DescriptionWith the growth in popularity and complexity of streaming applications, there is a rising need for sophisticated analyses of massive high speed data generated by such applications. Such analyses often need to be performed in near real-time, using limited system resources. Under such conditions, it is very important to find an appropriate balance between the efficiency of processing and the accuracy of the produced results. A common technique is to filter the stream with suitable conditions so that the resulting data size is manageable, and the analyses are still accurate.
The work presented by this thesis focuses on a number of complex filtering techniques that are of interest in data steam processing in general and in network traffic monitoring in particular. These techniques allow the analyst to define a filtering condition that is more appropriate for the particular query at hand than the simpler random uniform sampling.
First, we propose a single operator which captures a common thread of evaluation of sampling queries and can be specialized to implement a wide variety of quite sophisticated stream sampling algorithms within an operational data stream management system and scale in performance to line speeds. Additionally, we propose a solution for flow sampling mechanism, which integrates the logic of flow aggregation as well as flow sampling into one procedure that works directly on IP traffic.

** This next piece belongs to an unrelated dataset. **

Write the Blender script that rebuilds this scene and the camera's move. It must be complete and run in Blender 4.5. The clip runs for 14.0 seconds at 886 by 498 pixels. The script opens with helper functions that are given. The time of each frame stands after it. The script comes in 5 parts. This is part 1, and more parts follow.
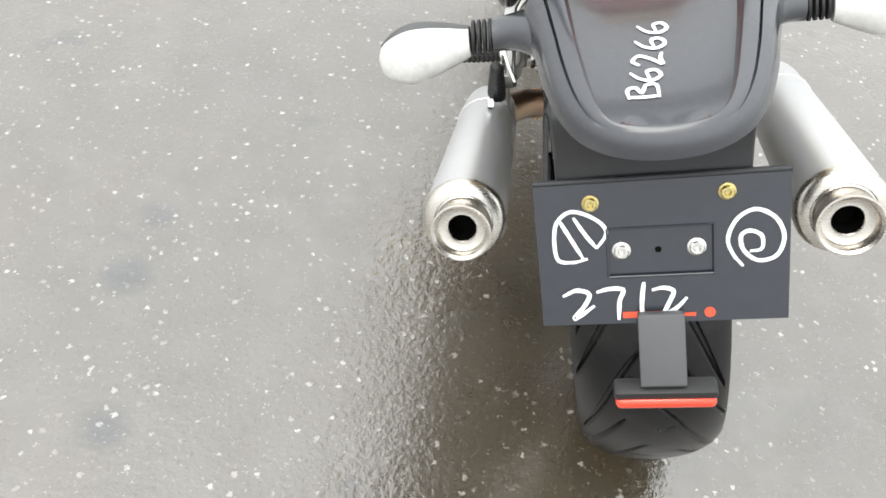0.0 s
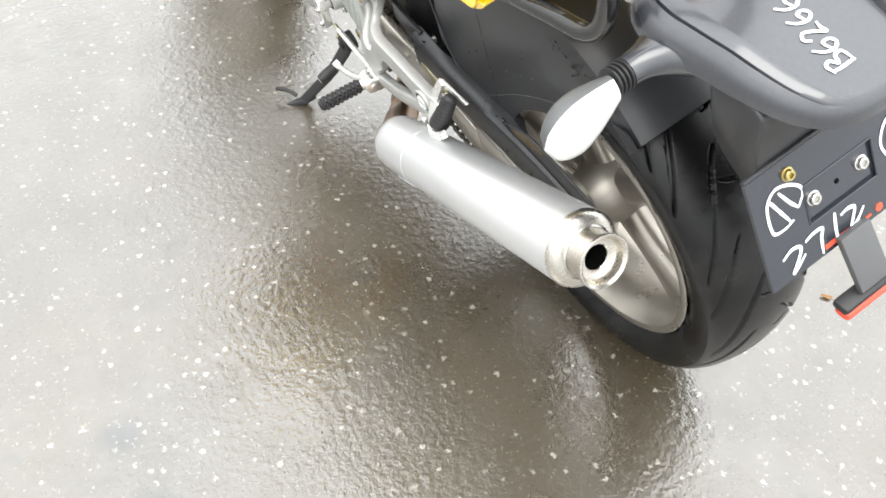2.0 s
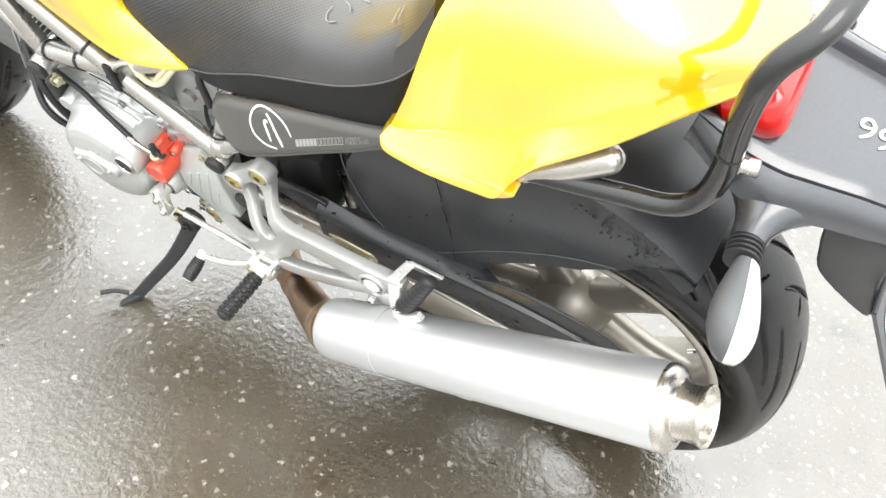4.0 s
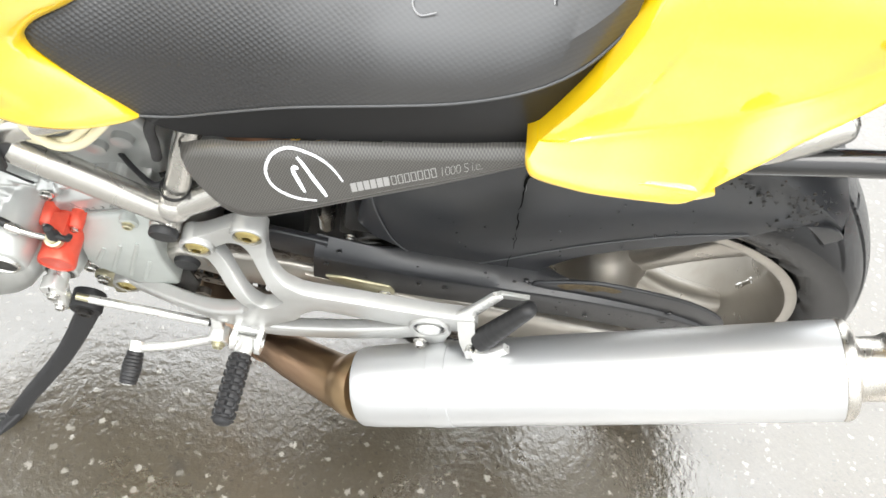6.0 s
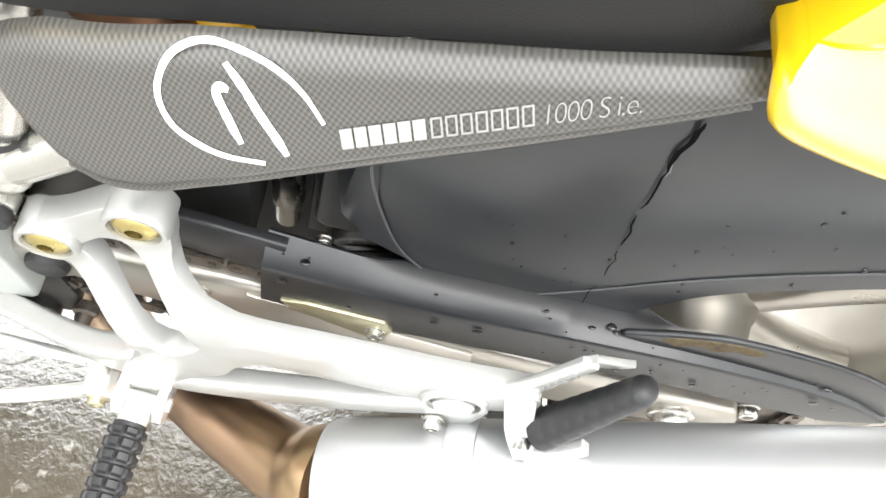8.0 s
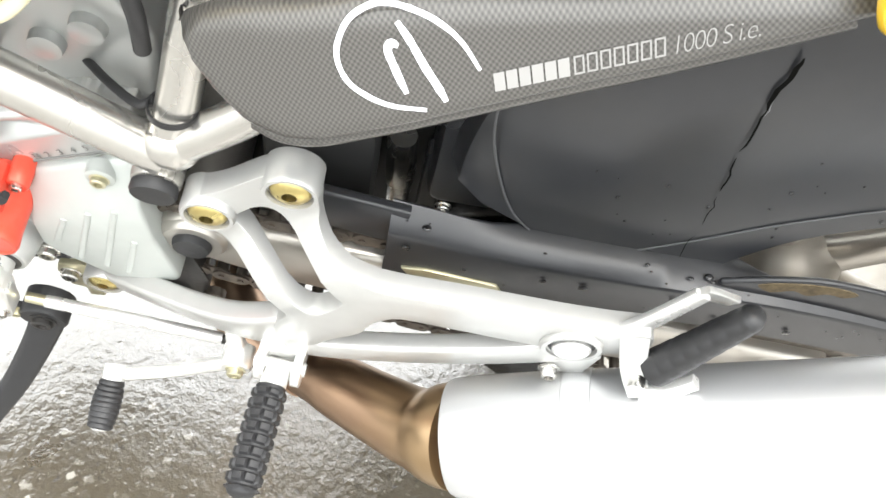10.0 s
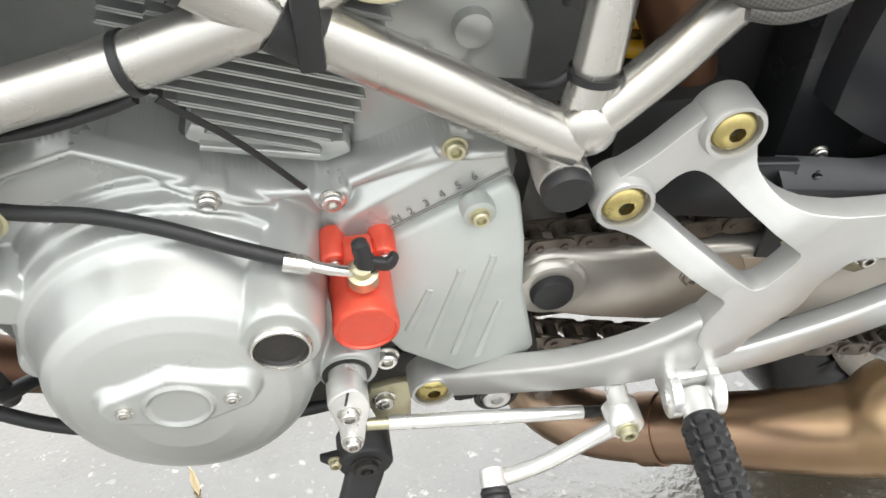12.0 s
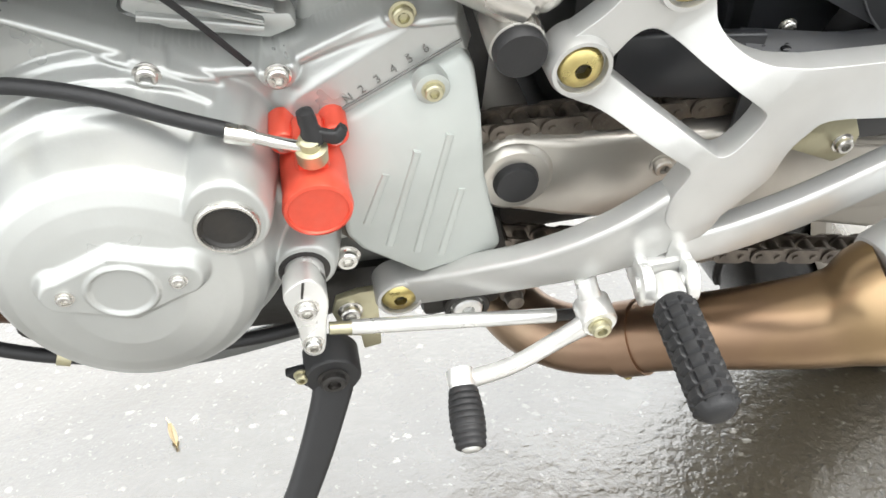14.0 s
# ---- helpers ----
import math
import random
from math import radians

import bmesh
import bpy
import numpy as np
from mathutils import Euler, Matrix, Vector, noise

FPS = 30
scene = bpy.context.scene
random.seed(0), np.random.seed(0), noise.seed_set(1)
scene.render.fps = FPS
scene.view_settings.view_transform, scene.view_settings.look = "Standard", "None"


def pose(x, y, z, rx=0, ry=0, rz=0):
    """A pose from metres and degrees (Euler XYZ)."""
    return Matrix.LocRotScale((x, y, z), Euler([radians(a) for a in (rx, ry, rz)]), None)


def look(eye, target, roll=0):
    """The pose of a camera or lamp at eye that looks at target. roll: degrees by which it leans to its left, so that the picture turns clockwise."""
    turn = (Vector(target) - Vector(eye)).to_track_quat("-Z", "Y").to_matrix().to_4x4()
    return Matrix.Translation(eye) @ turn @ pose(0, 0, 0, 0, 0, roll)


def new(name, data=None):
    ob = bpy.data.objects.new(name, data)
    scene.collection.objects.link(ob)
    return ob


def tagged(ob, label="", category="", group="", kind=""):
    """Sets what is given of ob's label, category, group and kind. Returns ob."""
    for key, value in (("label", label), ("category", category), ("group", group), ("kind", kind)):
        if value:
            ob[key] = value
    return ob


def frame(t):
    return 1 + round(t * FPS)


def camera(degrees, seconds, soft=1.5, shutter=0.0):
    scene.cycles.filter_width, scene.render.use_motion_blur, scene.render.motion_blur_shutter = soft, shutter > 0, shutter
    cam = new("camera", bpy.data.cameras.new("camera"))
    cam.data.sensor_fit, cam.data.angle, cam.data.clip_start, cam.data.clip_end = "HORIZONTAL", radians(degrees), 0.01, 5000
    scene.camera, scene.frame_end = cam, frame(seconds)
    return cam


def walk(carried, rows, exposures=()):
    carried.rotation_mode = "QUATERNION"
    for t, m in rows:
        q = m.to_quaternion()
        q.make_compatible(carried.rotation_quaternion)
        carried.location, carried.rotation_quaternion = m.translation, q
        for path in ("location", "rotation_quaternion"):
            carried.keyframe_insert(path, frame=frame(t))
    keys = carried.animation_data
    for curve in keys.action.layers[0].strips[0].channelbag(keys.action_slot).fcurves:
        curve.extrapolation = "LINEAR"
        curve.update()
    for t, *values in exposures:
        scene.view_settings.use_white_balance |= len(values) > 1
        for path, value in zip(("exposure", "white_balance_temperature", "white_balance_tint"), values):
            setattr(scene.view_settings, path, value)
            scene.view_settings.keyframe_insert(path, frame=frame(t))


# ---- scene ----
cam = camera(56.21, 14.0, soft=1.6)
PATH = [
    (0, (-0.3265, -0.8531, 1.1584), (-0.2840, -0.1950, 0.4067), 11.78),
    (0.5, (-0.4775, -0.7715, 1.1713), (-0.3346, -0.1471, 0.4034), 10.01),
    (1, (-0.6157, -0.7157, 1.1708), (-0.3854, -0.0974, 0.4193), 8.97),
    (1.5, (-0.7579, -0.6810, 1.1766), (-0.4064, -0.1156, 0.4304), 6.56),
    (2, (-0.8215, -0.5927, 1.1588), (-0.3866, -0.0810, 0.4179), 8.16),
    (2.5, (-0.8415, -0.4380, 1.1630), (-0.3327, 0.0076, 0.4264), 5.87),
    (3, (-0.8631, -0.3404, 1.1694), (-0.2898, 0.0627, 0.4560), 6.87),
    (3.2, (-0.8851, -0.3028, 1.1690), (-0.2827, 0.0746, 0.4656), 7.66),
    (5.3, (-0.8524, 0.1311, 1.1069), (-0.1521, 0.2068, 0.3971), 11.45),
    (5.5, (-0.8284, 0.1732, 1.0927), (-0.1286, 0.2128, 0.3795), 12.39),
    (6, (-0.7525, 0.2842, 1.0428), (-0.0598, 0.1906, 0.3276), 13.91),
    (6.5, (-0.6487, 0.3086, 0.9302), (0.0288, 0.1844, 0.2053), 14.77),
    (7, (-0.5510, 0.3032, 0.8480), (0.1353, 0.1801, 0.1312), 16.95),
    (7.2, (-0.5156, 0.3019, 0.8250), (0.1665, 0.1668, 0.1064), 18.66),
    (9.3, (-0.4919, 0.2955, 0.7739), (0.2170, 0.1803, 0.0781), 18.78),
    (9.5, (-0.5135, 0.3045, 0.7750), (0.2022, 0.2027, 0.0840), 17.55),
    (10, (-0.5668, 0.3416, 0.7807), (0.1494, 0.2617, 0.0874), 13.48),
    (10.5, (-0.6173, 0.4446, 0.8027), (0.1141, 0.3781, 0.1240), 6.90),
    (11, (-0.5737, 0.5478, 0.7588), (0.1811, 0.5172, 0.1036), -2.09),
    (11.5, (-0.6032, 0.6021, 0.7042), (0.1531, 0.4835, 0.0607), -2.25),
    (12, (-0.5809, 0.5995, 0.6155), (0.2907, 0.4828, 0.1393), -3.73),
    (12.5, (-0.5944, 0.5823, 0.5800), (0.2954, 0.4400, 0.1463), -2.71),
    (13, (-0.6059, 0.5556, 0.5534), (0.2663, 0.3661, 0.1023), -3.11),
    (13.5, (-0.6070, 0.5512, 0.5409), (0.2496, 0.3485, 0.0663), -3.21),
    (14, (-0.6021, 0.5813, 0.5409), (0.2755, 0.4676, 0.0753), -5.58),
]
EXPOSURES = [(0.0, -0.12), (1.0, 0.0), (1.5, 0.18), (2.5, 0.54), (3.0, 0.58), (5.5, 0.55), (6.5, 0.60), (7.2, 0.80), (9.3, 1.65), (9.5, 1.65), (10.0, 1.05), (10.5, 0.56), (11.0, 0.27), (12.0, 0.32), (13.0, 0.48), (14.0, 0.54)]
walk(cam, [(t, look(eye, target, roll)) for t, eye, target, roll in PATH], EXPOSURES)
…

Next, we introduce the notion of the inverse distribution for massive data streams, and present algorithms that draw a uniform sample from the inverse distribution in the presence of inserts and deletes to the stream; such a sample can be used for a variety of summarization and filtering/mining tasks.
Another contribution of this thesis is the development of a filter join operator, which makes it feasible to evaluate a common type of join query that searches for records matching dynamic criteria on high speed data streams, in an efficient, stable and accurate manner. We also present analyses of query transformations which expose the filter join operator in conventional query join.
Finally, we study the problem of matching regular expression that can span multiple data records in a data stream in the presence of stream quality problems, such as duplicates and out-of-order records; we present a number of algorithms that can match regular expressions over multiple data stream records without stream reassembly, by maintaining partial state of the data in the stream.
The ideas presented in this thesis are motivated by actual practical problems that arise in data stream processing, and are further validated by the presented experimental studies.